Monday, December 8, 2014

Technology Innovations - Energy Fracking and Genetic Cracking

Physics does not change the nature of the world it studies, and no science of behavior can change the essential nature of man, even though both sciences yield technologies with a vast power to manipulate their subject matters.

Burrhus Fredric Skinner (1904-1990), Walden Two (1948)

Two technological innovations are about the change the world Americans live in.

These innovations are:

One: Fracking (hydraulic fracturing and horizontal drilling).

This technique has spread rapidly in the U.S. and promises to make the U.S. energy dependent by 2020. As the result of fracking, the price of oil of a barrel of oil has dropped 30%, and price of gas has declined 51 cents to $2.74 in less than a year. According to Mark Papa, CEO of EOG Resources, a fracking leader, “There’s been a million frack jobs in the U.S. with zero documented case of damage to the drinking water table.” Papa claims we have enough natural gas and oil to last for over 50 years, and the advantages will be bursts in employment, business investment, growth in GDP, a tax revenue bonanza, and two to three fold competitive price advantage over Europe and Asia. There may be an even more important lesson: the power of entrepreneurial -devised technologies to surpass punitive government regulations. The fracking revolution occurred independent of and in spite of government regulations and without government subsidies. Decentralized human behavior works better and faster than centralized bureaucracies trying to impede and control that behavior.

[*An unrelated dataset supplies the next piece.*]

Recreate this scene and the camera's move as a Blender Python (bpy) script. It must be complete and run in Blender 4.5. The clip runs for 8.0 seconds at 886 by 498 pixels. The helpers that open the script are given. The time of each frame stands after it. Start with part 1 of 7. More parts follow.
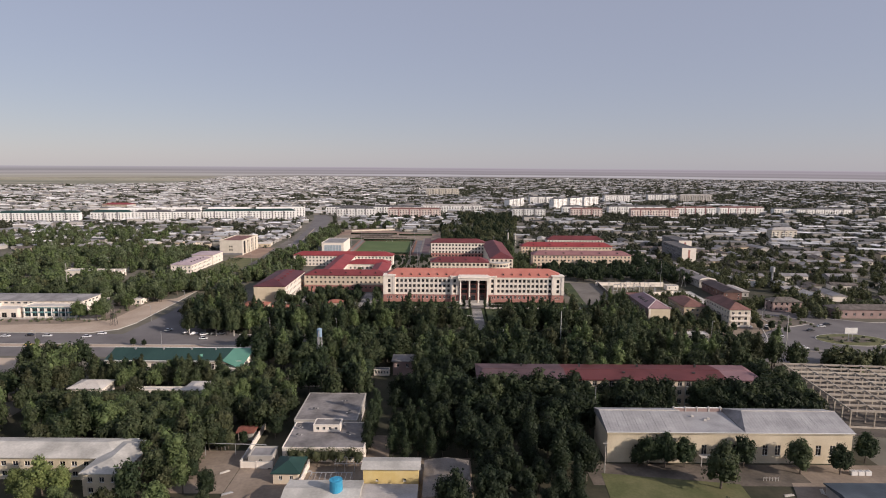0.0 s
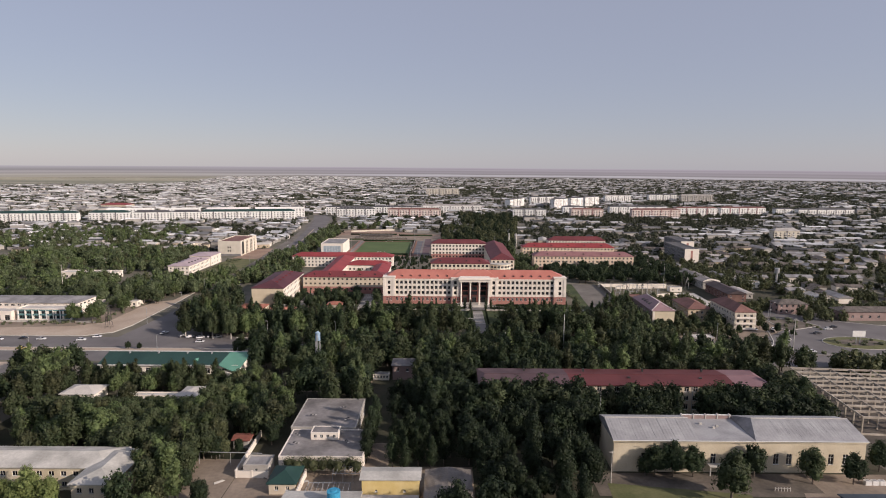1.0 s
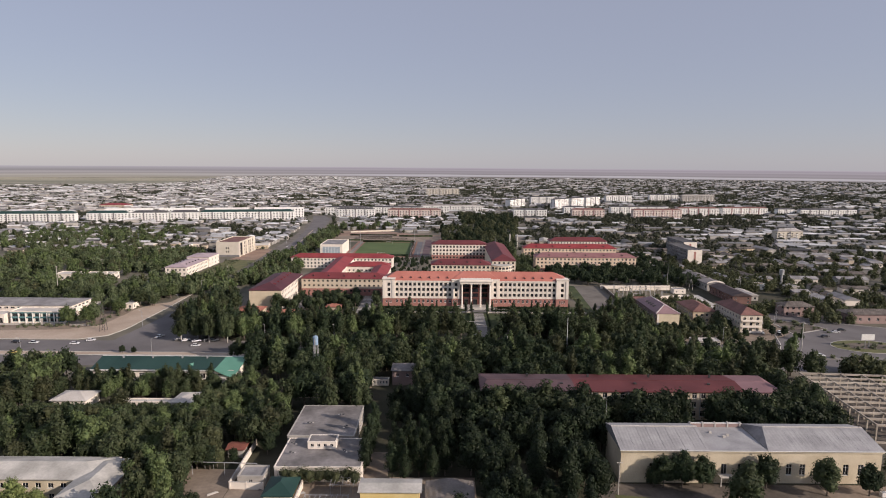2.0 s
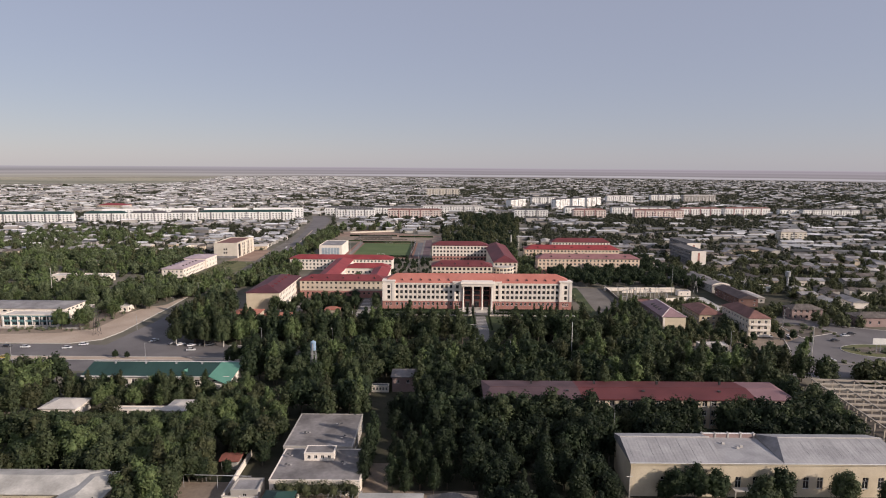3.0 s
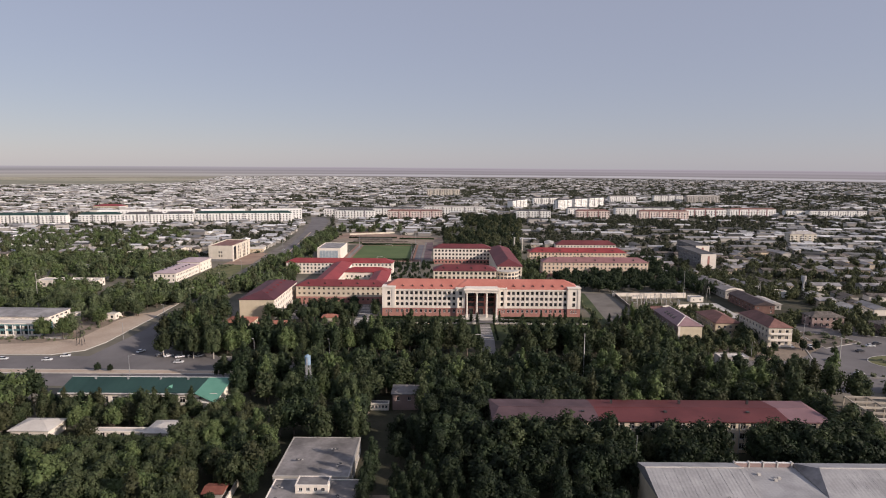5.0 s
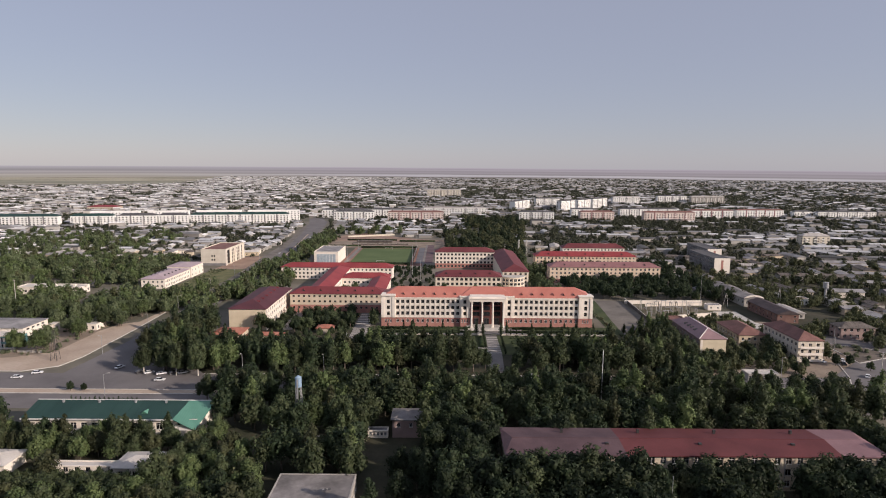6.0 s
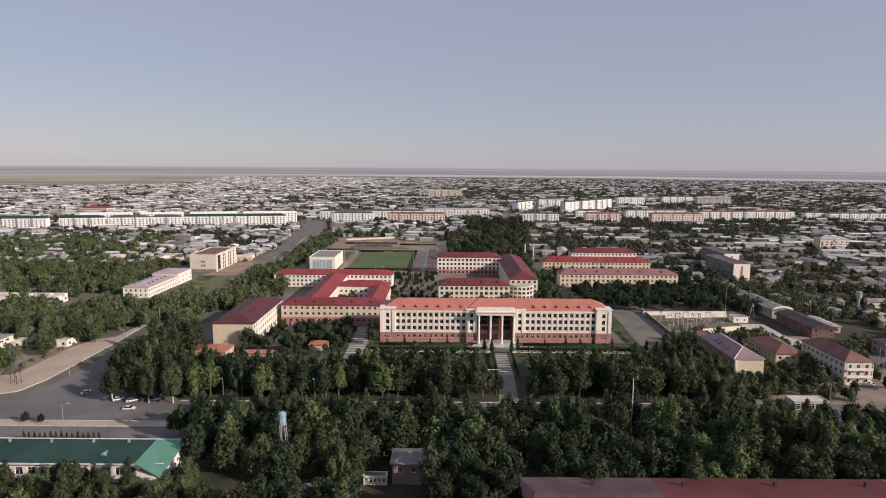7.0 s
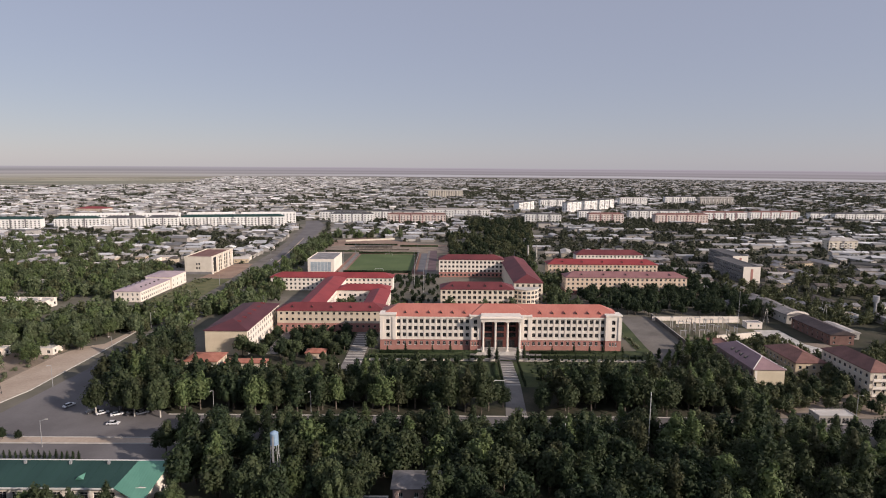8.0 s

Two: Cracking of Genetic Code ( conversion of cancer to chronic disease).

With more knowledge of genomic DNA and how the human immune system produces T-cells (specialized white cells known as lymphocytes), we are the verge of curing or converting solid tumors (melanomas, Hodgkin disease. lung cancer, kidney cancer, and maybe even so-called liquid tumors of blood and bone marrow) to chronic diseases. Studies from drug companies, such at Bristol-Myers and Merck and from cancer institutes, like Dana Farber and Sloane Kettering, indicate the PD-1 inhibtors, allow investigators to remove the natural brakes on T-cells, permitting the patient’s own immune system to attack its own tumor cells. Apparently some tumors, particularly melanoma and Hodgkin’s disease, have genetic abnormalities that produce a large amount of PD-1 vulnerable cells.

What the lesson here? Archimedes (286 B.C. -203 B.C.) said, “Give me where to stand, and I will move the world.” Archimedes, of course, was referring to the use of the lever and the principles of leverage. Technology is man’s lever and leverage for moving the world, and technology is something the U.S. and its entrepreneurs are extraordinarily good at creating and refining. Witness the Internet, Google, Twitter, Microsoft, and the fact that U.S. produce 80% of Nobel Prize winners in science and medicine. Technology, of course, is also a multi-headed monster – it may be dehumanizing, it may move too fast with negative social consequences, it may be uneven in its results, is the refuge of the skilled and educated, it rewards the rich, it is something that works best in capitalistic systems of government. But technology, with all its faults, is also something that gives convenience and benefits the masses and feeds the world. Technology creates leverage, progress, solutions, and prosperity.